[Start STORED DATA]
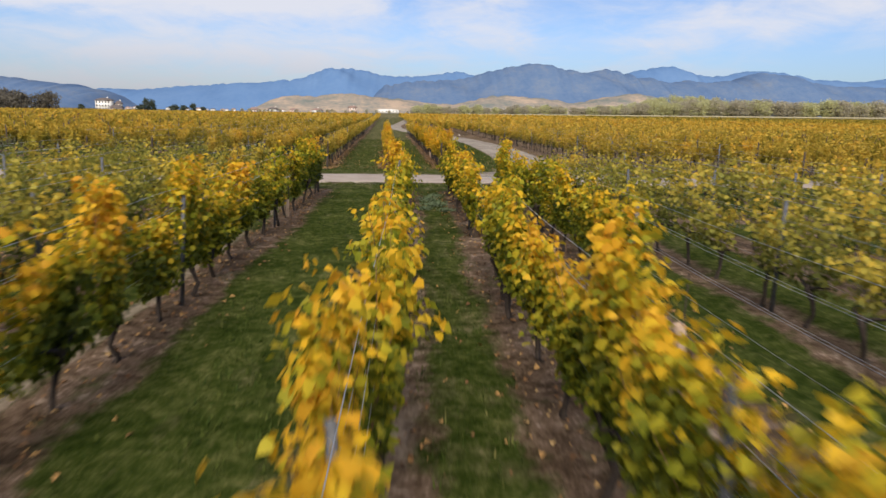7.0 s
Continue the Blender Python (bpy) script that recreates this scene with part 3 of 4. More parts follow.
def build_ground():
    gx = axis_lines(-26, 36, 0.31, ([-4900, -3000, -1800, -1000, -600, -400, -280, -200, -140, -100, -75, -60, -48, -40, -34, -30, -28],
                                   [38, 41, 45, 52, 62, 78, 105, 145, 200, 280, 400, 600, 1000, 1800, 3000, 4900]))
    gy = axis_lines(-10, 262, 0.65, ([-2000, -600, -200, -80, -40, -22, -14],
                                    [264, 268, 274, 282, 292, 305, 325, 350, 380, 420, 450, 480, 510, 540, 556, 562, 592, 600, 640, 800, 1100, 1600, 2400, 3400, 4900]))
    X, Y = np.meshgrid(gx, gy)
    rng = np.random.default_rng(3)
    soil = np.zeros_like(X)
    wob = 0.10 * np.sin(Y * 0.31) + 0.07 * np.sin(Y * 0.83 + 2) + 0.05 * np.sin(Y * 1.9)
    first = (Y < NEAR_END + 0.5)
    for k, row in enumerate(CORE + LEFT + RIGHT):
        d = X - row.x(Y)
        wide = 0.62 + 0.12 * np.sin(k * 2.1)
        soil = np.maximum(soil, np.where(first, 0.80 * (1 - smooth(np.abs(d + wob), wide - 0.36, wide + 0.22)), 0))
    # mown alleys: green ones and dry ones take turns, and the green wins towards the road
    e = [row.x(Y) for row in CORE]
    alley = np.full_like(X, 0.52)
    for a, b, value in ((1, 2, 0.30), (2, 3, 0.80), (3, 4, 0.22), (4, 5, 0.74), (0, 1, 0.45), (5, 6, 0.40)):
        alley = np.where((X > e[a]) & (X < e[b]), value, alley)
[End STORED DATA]
EXERCISE
Return the full material word for word. Do not include the pictures.

FINISHED TASK
7.0 s
Continue the Blender Python (bpy) script that recreates this scene with part 3 of 4. More parts follow.
def build_ground():
    gx = axis_lines(-26, 36, 0.31, ([-4900, -3000, -1800, -1000, -600, -400, -280, -200, -140, -100, -75, -60, -48, -40, -34, -30, -28],
                                   [38, 41, 45, 52, 62, 78, 105, 145, 200, 280, 400, 600, 1000, 1800, 3000, 4900]))
    gy = axis_lines(-10, 262, 0.65, ([-2000, -600, -200, -80, -40, -22, -14],
                                    [264, 268, 274, 282, 292, 305, 325, 350, 380, 420, 450, 480, 510, 540, 556, 562, 592, 600, 640, 800, 1100, 1600, 2400, 3400, 4900]))
    X, Y = np.meshgrid(gx, gy)
    rng = np.random.default_rng(3)
    soil = np.zeros_like(X)
    wob = 0.10 * np.sin(Y * 0.31) + 0.07 * np.sin(Y * 0.83 + 2) + 0.05 * np.sin(Y * 1.9)
    first = (Y < NEAR_END + 0.5)
    for k, row in enumerate(CORE + LEFT + RIGHT):
        d = X - row.x(Y)
        wide = 0.62 + 0.12 * np.sin(k * 2.1)
        soil = np.maximum(soil, np.where(first, 0.80 * (1 - smooth(np.abs(d + wob), wide - 0.36, wide + 0.22)), 0))
    # mown alleys: green ones and dry ones take turns, and the green wins towards the road
    e = [row.x(Y) for row in CORE]
    alley = np.full_like(X, 0.52)
    for a, b, value in ((1, 2, 0.30), (2, 3, 0.80), (3, 4, 0.22), (4, 5, 0.74), (0, 1, 0.45), (5, 6, 0.40)):
        alley = np.where((X > e[a]) & (X < e[b]), value, alley)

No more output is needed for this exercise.